=== Record set ===
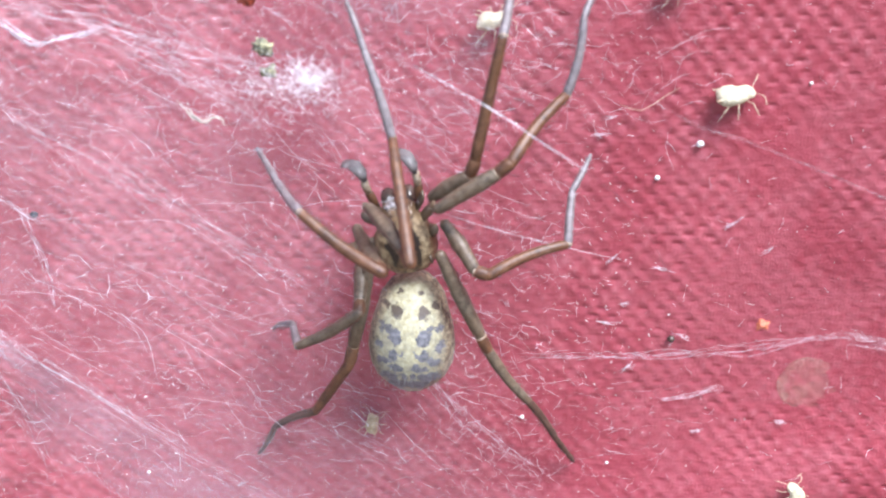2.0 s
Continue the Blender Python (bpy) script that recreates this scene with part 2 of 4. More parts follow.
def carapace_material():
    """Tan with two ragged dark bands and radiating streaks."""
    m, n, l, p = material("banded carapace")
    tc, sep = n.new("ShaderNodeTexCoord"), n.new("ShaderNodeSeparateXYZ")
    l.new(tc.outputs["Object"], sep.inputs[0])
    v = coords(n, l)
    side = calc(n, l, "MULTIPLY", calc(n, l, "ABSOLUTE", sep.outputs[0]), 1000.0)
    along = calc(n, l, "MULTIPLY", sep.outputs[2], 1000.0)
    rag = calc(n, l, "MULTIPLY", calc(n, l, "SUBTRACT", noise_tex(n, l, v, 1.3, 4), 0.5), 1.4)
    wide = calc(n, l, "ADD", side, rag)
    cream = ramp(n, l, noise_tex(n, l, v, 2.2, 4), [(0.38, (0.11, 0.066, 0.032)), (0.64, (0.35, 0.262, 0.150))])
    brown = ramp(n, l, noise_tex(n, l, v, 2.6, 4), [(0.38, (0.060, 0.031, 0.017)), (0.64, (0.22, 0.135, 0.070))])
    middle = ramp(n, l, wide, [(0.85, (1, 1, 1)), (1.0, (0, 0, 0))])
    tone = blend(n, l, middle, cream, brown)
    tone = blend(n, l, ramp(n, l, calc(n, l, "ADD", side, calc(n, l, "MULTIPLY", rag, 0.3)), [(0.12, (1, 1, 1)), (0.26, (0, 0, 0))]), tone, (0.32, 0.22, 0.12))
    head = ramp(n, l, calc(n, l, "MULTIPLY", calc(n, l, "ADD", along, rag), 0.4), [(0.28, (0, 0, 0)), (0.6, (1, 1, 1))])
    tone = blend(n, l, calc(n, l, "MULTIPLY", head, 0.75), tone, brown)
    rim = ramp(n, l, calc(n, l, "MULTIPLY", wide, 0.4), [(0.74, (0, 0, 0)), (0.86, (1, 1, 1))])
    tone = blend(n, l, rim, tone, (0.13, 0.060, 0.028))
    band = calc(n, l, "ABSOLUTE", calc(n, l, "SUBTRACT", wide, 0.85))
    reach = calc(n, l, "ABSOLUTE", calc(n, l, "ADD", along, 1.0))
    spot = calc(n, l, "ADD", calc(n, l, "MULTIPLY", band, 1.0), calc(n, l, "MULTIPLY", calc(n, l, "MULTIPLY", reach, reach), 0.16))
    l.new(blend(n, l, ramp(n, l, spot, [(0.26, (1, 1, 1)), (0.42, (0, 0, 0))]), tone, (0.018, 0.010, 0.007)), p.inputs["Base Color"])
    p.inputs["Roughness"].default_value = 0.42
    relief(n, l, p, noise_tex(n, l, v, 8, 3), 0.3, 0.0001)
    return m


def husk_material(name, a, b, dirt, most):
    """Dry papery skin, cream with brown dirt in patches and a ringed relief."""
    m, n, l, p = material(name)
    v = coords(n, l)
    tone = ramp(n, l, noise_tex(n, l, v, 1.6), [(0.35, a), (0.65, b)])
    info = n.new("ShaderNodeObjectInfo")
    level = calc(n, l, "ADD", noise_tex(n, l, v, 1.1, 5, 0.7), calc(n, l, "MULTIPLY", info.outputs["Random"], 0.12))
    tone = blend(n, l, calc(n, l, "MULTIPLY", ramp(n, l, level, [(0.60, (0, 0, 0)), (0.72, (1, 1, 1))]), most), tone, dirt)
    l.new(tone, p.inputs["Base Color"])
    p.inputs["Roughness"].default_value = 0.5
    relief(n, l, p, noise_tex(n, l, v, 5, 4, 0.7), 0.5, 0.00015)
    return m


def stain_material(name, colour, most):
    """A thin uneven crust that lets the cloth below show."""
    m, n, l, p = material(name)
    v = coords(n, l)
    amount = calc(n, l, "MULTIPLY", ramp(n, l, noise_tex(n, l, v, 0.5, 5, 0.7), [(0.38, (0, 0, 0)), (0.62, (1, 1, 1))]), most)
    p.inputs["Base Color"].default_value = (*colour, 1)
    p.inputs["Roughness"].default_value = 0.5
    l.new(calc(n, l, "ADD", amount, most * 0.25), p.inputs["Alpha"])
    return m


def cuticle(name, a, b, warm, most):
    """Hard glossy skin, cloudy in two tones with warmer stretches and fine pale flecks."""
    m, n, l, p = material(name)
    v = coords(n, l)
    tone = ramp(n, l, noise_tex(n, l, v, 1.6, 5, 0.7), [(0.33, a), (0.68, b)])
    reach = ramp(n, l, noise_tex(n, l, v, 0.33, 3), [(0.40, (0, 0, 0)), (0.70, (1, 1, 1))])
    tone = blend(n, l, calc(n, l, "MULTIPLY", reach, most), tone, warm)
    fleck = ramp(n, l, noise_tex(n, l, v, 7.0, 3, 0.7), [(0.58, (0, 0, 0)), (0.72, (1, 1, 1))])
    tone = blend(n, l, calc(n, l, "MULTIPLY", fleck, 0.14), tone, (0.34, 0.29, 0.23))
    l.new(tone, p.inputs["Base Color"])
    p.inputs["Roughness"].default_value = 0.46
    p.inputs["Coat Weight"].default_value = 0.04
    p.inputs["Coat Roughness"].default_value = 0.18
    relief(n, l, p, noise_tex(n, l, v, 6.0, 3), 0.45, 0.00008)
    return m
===
=== Record set ===
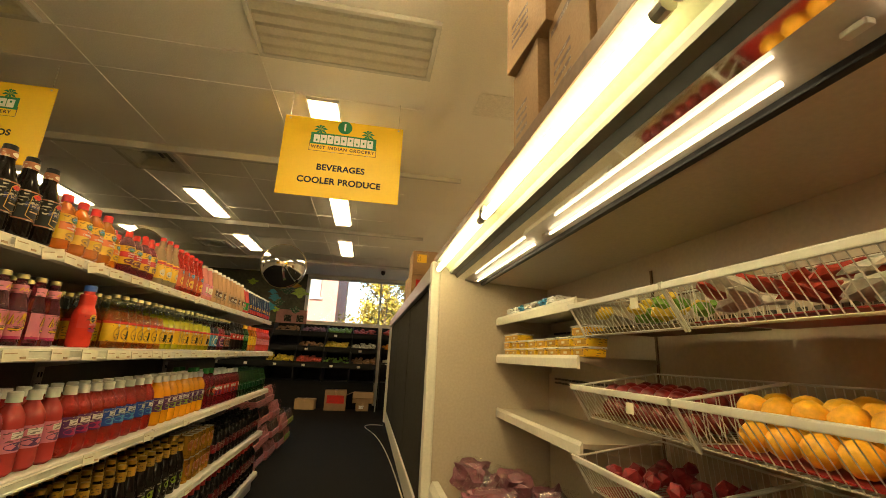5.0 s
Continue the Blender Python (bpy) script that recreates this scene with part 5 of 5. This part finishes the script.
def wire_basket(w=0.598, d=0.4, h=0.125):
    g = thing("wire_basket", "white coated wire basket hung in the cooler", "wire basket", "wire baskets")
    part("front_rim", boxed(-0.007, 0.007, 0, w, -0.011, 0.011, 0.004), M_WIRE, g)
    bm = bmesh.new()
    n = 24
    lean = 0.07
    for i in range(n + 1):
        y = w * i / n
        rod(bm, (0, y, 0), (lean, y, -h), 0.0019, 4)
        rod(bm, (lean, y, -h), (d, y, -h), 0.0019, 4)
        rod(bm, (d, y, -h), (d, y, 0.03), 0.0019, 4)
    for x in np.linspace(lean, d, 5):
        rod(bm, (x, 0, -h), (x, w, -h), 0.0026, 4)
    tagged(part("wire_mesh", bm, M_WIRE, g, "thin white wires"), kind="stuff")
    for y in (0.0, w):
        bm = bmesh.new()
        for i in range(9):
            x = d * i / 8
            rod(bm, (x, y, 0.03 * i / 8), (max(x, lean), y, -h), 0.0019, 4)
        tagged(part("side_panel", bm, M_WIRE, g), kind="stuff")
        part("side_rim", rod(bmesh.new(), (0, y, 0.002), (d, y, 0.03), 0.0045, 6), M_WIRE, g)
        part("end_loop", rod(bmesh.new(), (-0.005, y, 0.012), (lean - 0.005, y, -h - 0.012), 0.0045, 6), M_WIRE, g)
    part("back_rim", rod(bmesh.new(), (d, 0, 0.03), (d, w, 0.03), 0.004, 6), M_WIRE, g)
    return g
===
Directive. Extract every line from the records above that contains the word "part".

Solution to this task.
Continue the Blender Python (bpy) script that recreates this scene with part 2 of 4. More parts follow.
Continue the Blender Python (bpy) script that recreates this scene with part 5 of 5. This part finishes the script.
    part("front_rim", boxed(-0.007, 0.007, 0, w, -0.011, 0.011, 0.004), M_WIRE, g)
    tagged(part("wire_mesh", bm, M_WIRE, g, "thin white wires"), kind="stuff")
        tagged(part("side_panel", bm, M_WIRE, g), kind="stuff")
        part("side_rim", rod(bmesh.new(), (0, y, 0.002), (d, y, 0.03), 0.0045, 6), M_WIRE, g)
        part("end_loop", rod(bmesh.new(), (-0.005, y, 0.012), (lean - 0.005, y, -h - 0.012), 0.0045, 6), M_WIRE, g)
    part("back_rim", rod(bmesh.new(), (d, 0, 0.03), (d, w, 0.03), 0.004, 6), M_WIRE, g)